Why did “be critical of your media” turn into “find all its flaws and hate it” why did people become allergic to FUN
Because people confuse “critical as in critical thinking” with “critical as in criticizing something,” so they think that “look for something bad, no matter how far-fetched” is what “being critical” means.
They also don’t realize that “literary criticism” means…
Okay. What literary criticism IS, is like taking a mechanical clock apart to see all the gears and learn how it fits together and approach your next clock with more knowledge of what makes it tick.
What they THINK literary criticism means is, you take the clock apart and beat all the pieces with a hammer, then scream at it because it doesn’t tick for you the way it used to.
OMG SOMEBODY PUT IT IN WORDS
It’s all well and good to use “be critical of what you consume” to mean “don’t follow things blindly and acknowledge their flaws” but this mindset fails to take into account that everything has flaws. An unproblematic fave is just a fave you haven’t looked at from all angles yet. If you go through life like this hoping to find something morally pure to consume you’re just going to be miserable.
yesterday’s stream is up on the vods channel, positivity time gamers, go go go
recently saw a post about how you can’t even watch the tommy pov dsmp youtube videos because of the amount of negativity in them and
now this one kinda makes me sad because tommy mentioned he reads through the vod comments since they’re the most important to him :/
i feel like the character arc he set up for c!tommy not only makes sense but is incredibly emotionally fulfilling (especially for victims of abuse). seeing it dumbed down to “tommy betrayed techno” and then badmouthed forEVER just seems... sad
(this isn’t me speaking for tommy or trying to say what he’s feeling; because obviously he’s his own person that im not friends with so that’s kinda WeirdChamp but. i, personally, just find it upsetting)
I see a lot of people in the notes who are getting very excited about making positive comments on Tommy's VODs now and I'd just like to say:
This is actually the perfect response, I think. Or as good as we can get, anyway.

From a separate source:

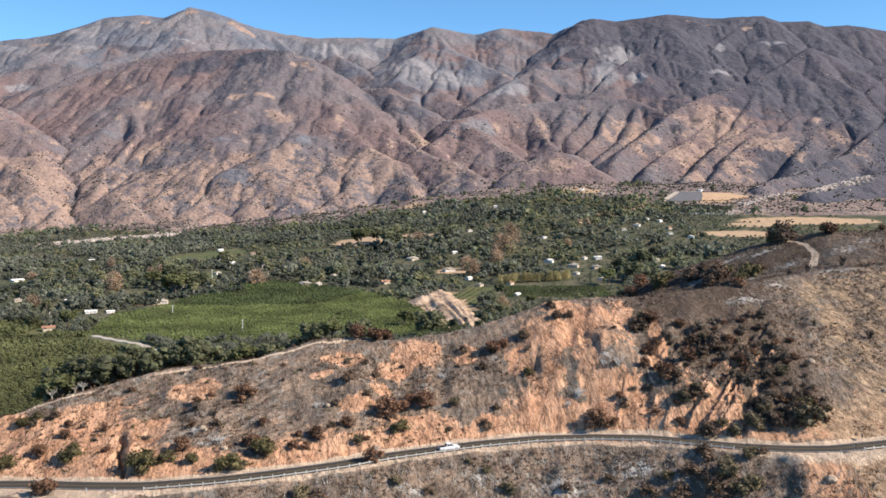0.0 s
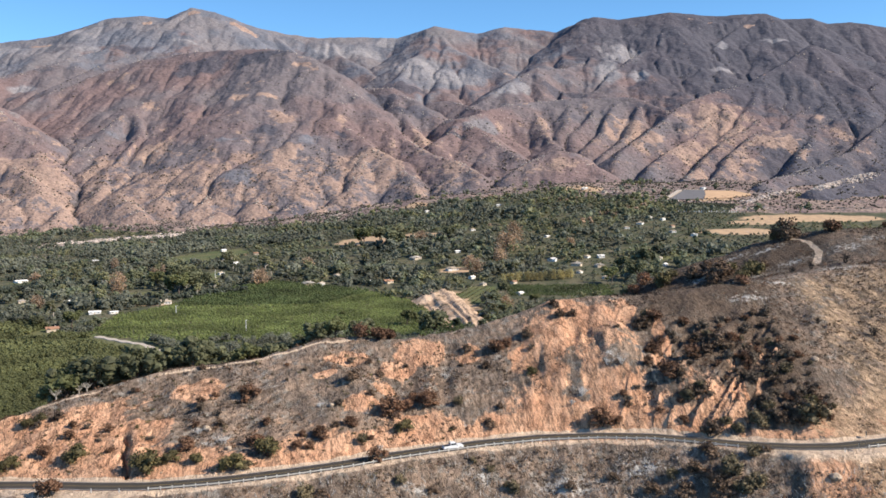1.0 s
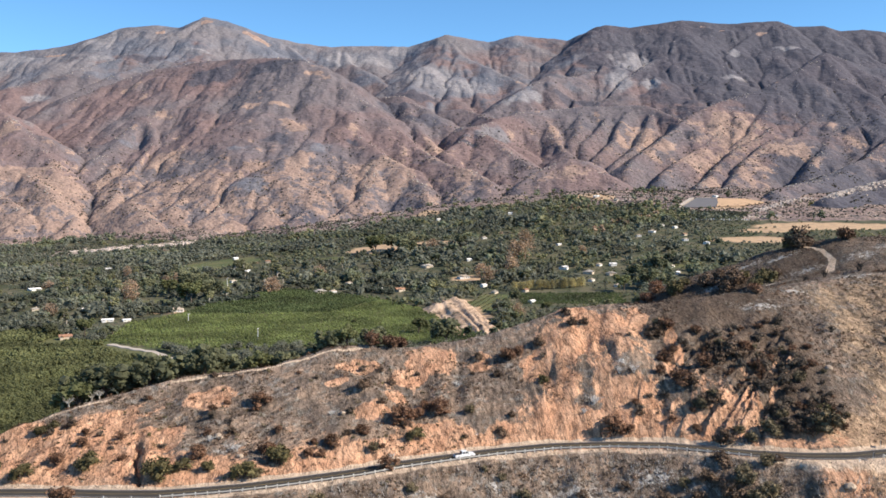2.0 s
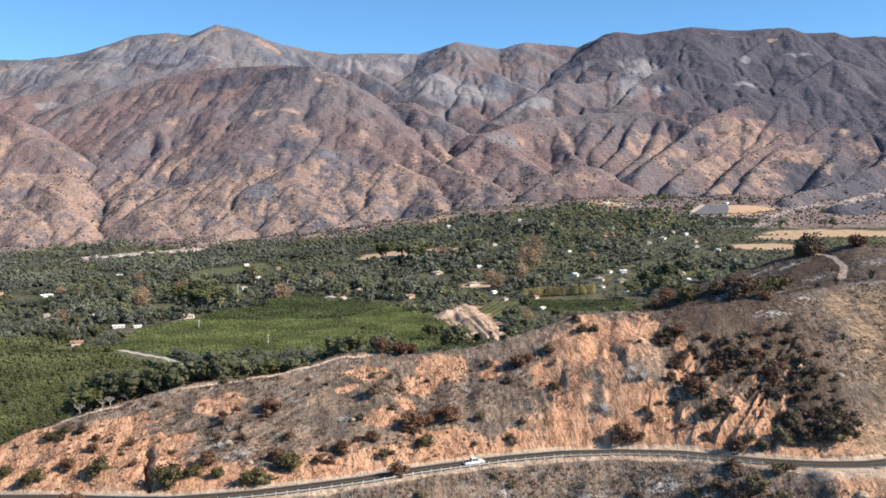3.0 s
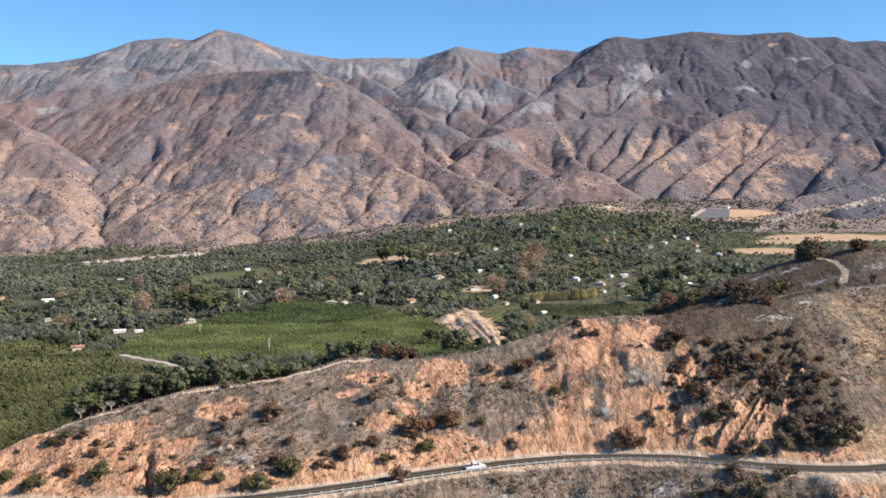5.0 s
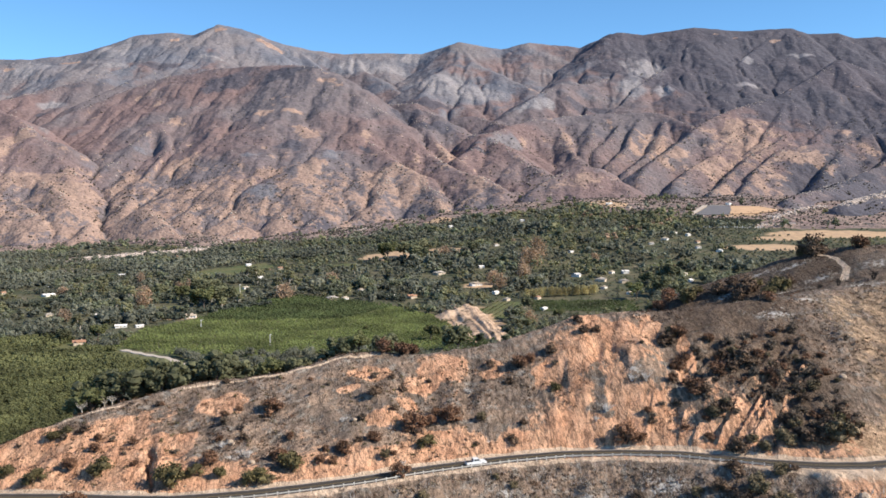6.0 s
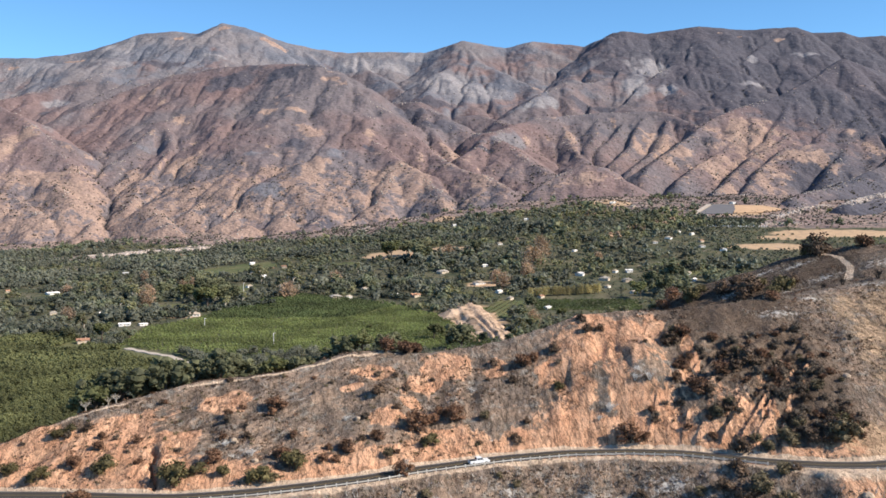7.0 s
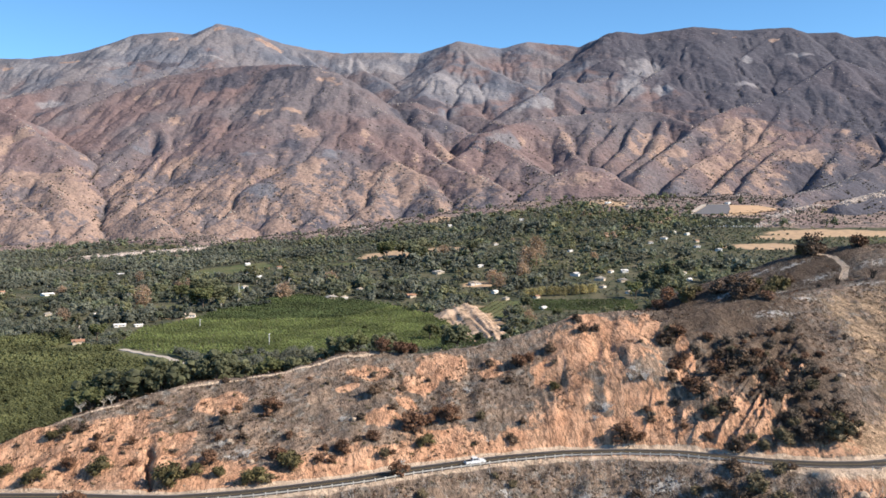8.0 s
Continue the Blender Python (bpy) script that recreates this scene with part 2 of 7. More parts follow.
# the hillside with the road cut into it
ROAD = [(-120.4, 235.4, 74.8), (-102.5, 233.7, 75.4), (-87.3, 230.9, 75.9), (-74.3, 229.6, 76.3), (-63.6, 231.2, 76.6), (-54.2, 233.0, 76.9), (-40.8, 237.3, 77.3),
        (-27.0, 242.7, 77.7), (-15.6, 248.8, 78.1), (-3.7, 253.4, 78.5), (10.3, 258.6, 78.9), (26.3, 262.1, 79.4), (42.1, 262.0, 79.9), (57.3, 259.1, 80.4),
        (68.4, 253.7, 80.7), (77.6, 248.8, 81.0), (91.1, 244.5, 81.4), (102.4, 243.3, 81.8), (116.8, 246.6, 82.2), (131.0, 250.5, 82.7)]
CREST = [(-133.1, 258.0, 81.4), (-123.9, 262.0, 85.1), (-117.6, 266.0, 87.2), (-111.2, 270.0, 89.1), (-97.6, 278.0, 91.9), (-82.9, 285.0, 94.5), (-58.6, 292.0, 96.4), (-40.7, 302.0, 100.5),
         (-30.0, 305.0, 101.3), (-15.5, 307.0, 99.5), (2.9, 308.0, 102.4), (17.9, 312.0, 105.6), (35.1, 315.0, 111.4), (47.8, 318.0, 112.4), (62.3, 320.0, 112.3), (80.6, 324.0, 113.8),
         (101.8, 330.0, 115.7), (124.3, 338.0, 117.5), (147.5, 345.0, 119.7), (162.8, 348.0, 121.1), (183.0, 350.0, 121.9)]
FAR_CREST = [(70.9, 400.0, 98.6), (83.7, 405.0, 108.2), (101.3, 408.0, 114.0), (121.3, 410.0, 119.5), (133.4, 410.0, 124.4), (146.1, 408.0, 127.4), (154.6, 402.0, 129.6),
             (164.9, 398.0, 130.8), (184.4, 395.0, 131.7), (204.4, 392.0, 133.0)]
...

I'm a big advocate for blocking and ignoring negativity in fandom, but sometimes you can't block and ignore people because their hate is not for you, it's directed at someone else, and that's still upsetting. So what can you do in this case? It's hard to ignore that sort of thing when it keeps piling up like that, so the best thing you can do is try to dilute it.
It is always worth it to post a positive comment on ccs' work. We mostly say this about fanfiction and fanart, here on tumblr, but it remains true for original content, especially those who are particularly well-known - they'll probably be getting more hate. So go post your multiple paragraph analysis post, your dumb little meme, your incoherent excitement. They do read it. Your comment might just make their day, you never know.
It is always worth it to put a little more positivity into the world.